Washington: NASA’s Perseverance rover which will search for signs of past microbial life on Mars and also collect samples for future return to Earth has got its wheels and parachute.
Perseverance is scheduled to liftoff aboard a United Launch Alliance Atlas V 541 rocket from Cape Canaveral Air Force Station in Florida in July.
NASA Friday said final assembly and testing of the rover is continuing at Kennedy Space Centre in Florida as the July launch window approaches.
Perseverance received its six flight wheels March 30.
While the rover took a test drive last December, it was on “flight spares” that wouldn’t be making the trip to Mars.
Designed for the kind of off-roading Perseverance will perform on the Red Planet, the wheels are re-engineered versions of the ones NASA’s Curiosity has been using on its traverses of Mount Sharp.

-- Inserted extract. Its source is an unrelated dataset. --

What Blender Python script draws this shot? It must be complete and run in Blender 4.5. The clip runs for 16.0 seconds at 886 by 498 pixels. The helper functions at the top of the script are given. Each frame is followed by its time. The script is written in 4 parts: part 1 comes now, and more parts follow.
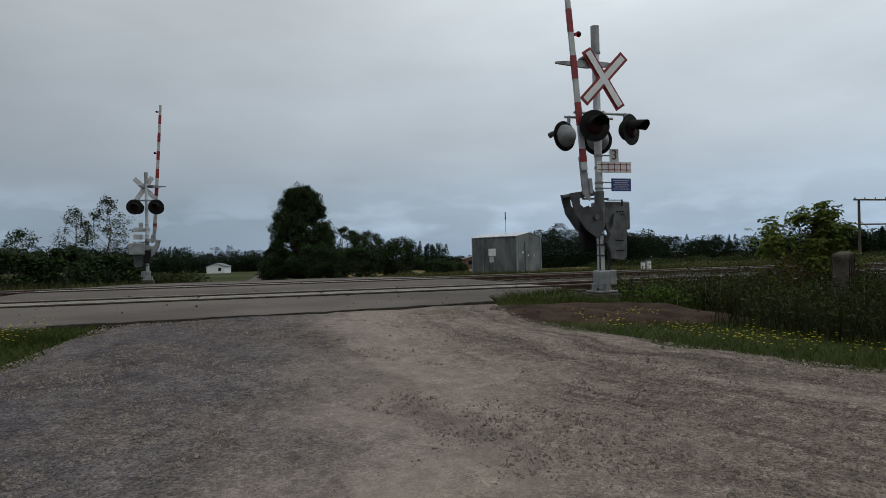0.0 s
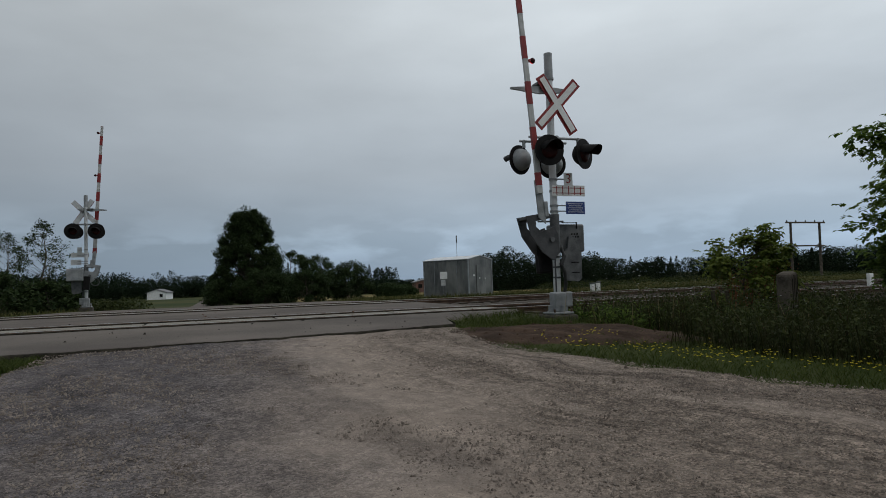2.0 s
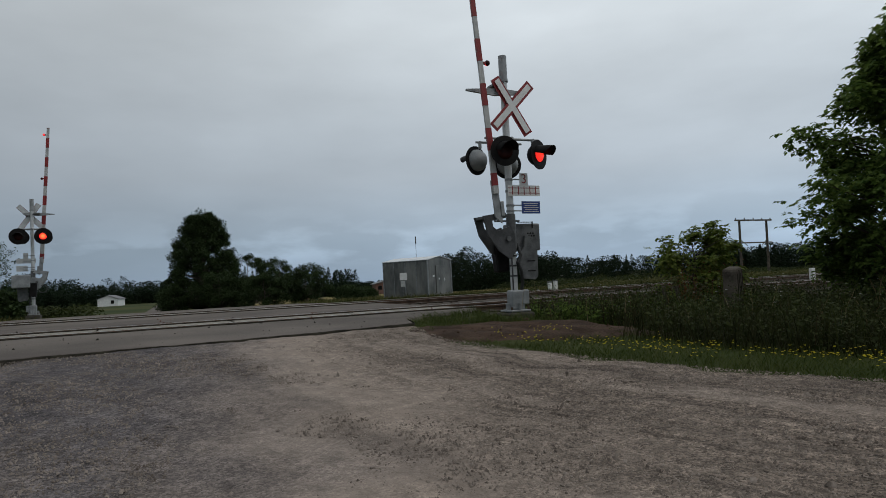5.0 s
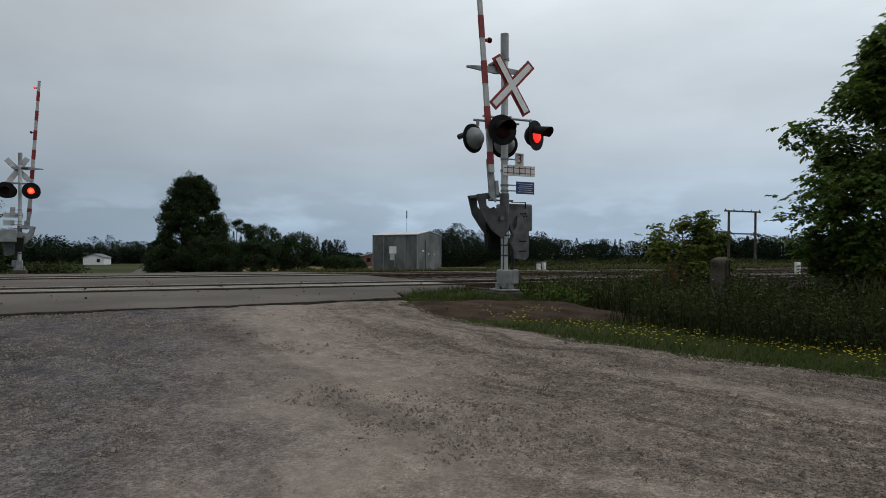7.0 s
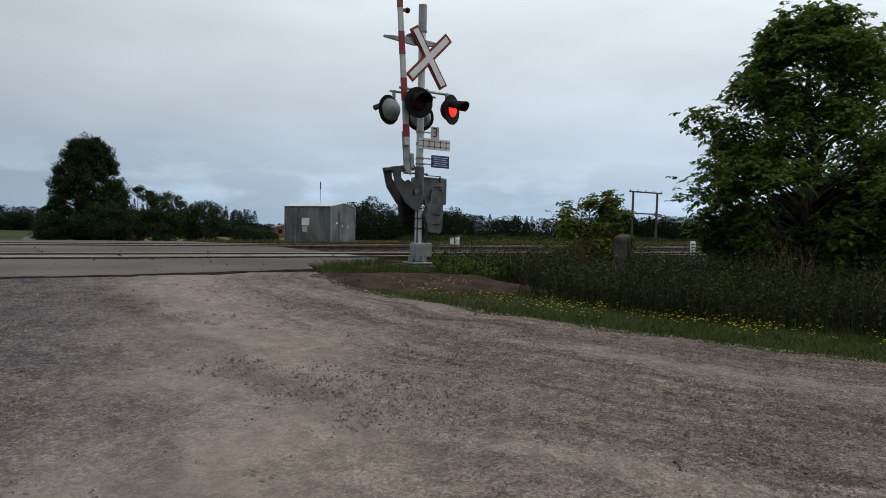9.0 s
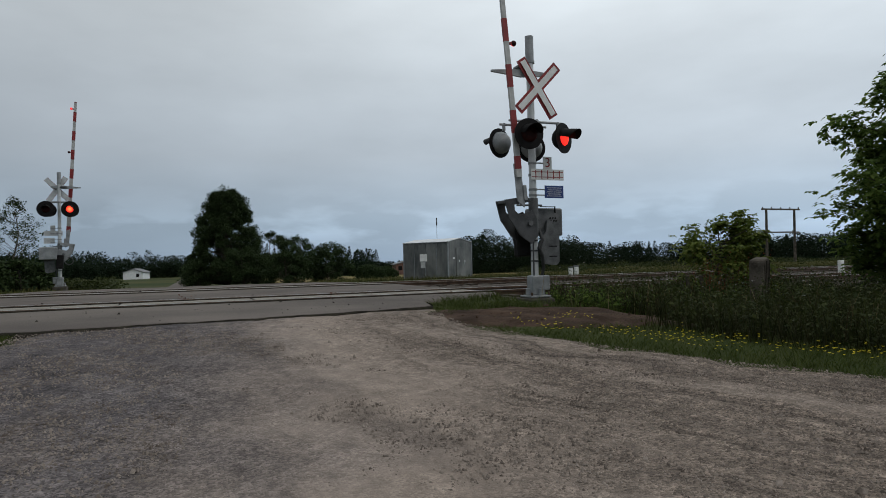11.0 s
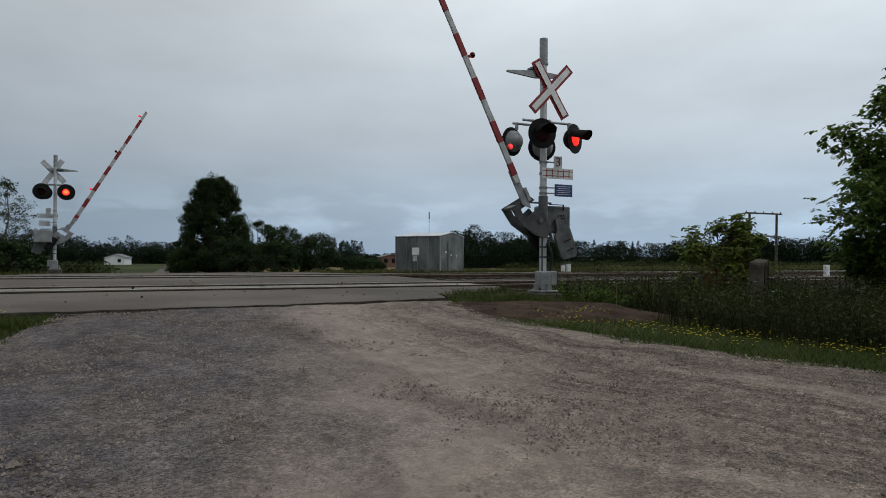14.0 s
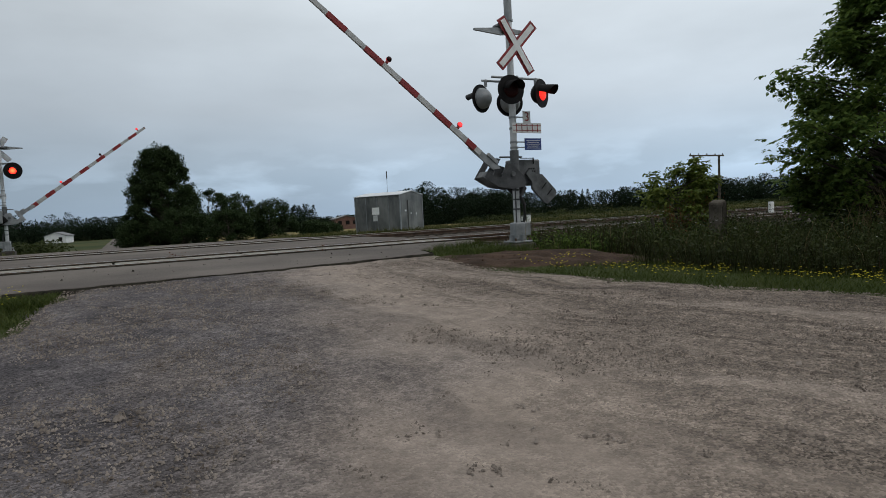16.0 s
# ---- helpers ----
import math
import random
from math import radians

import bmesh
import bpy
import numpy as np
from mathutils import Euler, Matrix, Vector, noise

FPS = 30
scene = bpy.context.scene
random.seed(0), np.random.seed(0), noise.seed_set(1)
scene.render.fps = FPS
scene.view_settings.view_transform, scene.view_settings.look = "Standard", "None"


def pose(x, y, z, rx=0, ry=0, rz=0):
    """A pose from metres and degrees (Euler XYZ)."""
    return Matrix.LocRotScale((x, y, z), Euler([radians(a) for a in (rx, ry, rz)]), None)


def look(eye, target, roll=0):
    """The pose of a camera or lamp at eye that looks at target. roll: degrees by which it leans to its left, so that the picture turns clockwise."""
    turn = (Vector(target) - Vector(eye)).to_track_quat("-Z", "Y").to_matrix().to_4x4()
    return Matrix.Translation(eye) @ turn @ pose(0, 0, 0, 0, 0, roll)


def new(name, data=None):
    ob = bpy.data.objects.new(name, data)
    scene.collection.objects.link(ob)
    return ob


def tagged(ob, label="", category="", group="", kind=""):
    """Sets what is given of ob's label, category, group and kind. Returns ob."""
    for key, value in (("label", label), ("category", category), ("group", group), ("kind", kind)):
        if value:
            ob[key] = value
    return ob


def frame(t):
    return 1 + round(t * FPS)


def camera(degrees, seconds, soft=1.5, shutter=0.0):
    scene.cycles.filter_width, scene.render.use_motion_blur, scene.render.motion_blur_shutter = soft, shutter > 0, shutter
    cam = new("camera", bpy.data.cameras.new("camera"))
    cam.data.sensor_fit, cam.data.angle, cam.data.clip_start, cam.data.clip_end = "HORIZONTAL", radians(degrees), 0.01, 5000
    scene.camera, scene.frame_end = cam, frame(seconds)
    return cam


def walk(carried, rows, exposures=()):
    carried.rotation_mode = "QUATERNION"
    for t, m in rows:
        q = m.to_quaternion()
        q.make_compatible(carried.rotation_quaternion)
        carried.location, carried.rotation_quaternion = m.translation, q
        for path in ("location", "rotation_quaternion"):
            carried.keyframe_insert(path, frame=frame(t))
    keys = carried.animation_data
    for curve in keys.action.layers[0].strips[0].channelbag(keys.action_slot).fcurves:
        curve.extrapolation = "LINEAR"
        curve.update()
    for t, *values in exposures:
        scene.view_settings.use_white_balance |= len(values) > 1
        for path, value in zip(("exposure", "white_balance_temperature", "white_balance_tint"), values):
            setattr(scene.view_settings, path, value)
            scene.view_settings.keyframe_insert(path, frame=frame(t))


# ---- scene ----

Machined out of a block of flight-grade aluminum and equipped with titanium spokes, each wheel is slightly larger in diameter and narrower than Curiosity’s, with skins that are almost a millimetre thicker.
They also feature new treads, or grousers: In place of Curiosity’s 24 chevron-pattern treads are 48 gently curved ones.
Extensive testing in the Mars Yard at NASA’s Jet Propulsion Laboratory, which built the rover and manages operations, has shown these treads better withstand the pressure from sharp rocks and grip just as well or better than Curiosity’s when driving on sand.
The job of adding Perseverance’s parachute to the back shell, where the rover will be stowed on the journey to the Red Planet, took several days and was finished March 26, NASA said, adding that when deployed at about 11 kilometres above the Martian surface, the chute will take about a half-second to fully inflate its 21.5-metre-wide canopy.
The Perseverance rover is a robotic scientist weighing 1,025 kg.
No matter what day Perseverance launches during its July 17-August 5 launch period, it will land on Mars’ Jezero Crater February 18, 2021, NASA siad.
Perseverance is part of a larger programme that includes missions to the Moon as a way to prepare for human exploration of the Red Planet.
Charged with returning astronauts to the Moon by 2024, NASA will establish a sustained human presence on and around the Moon by 2028 through NASA’s Artemis lunar exploration plans.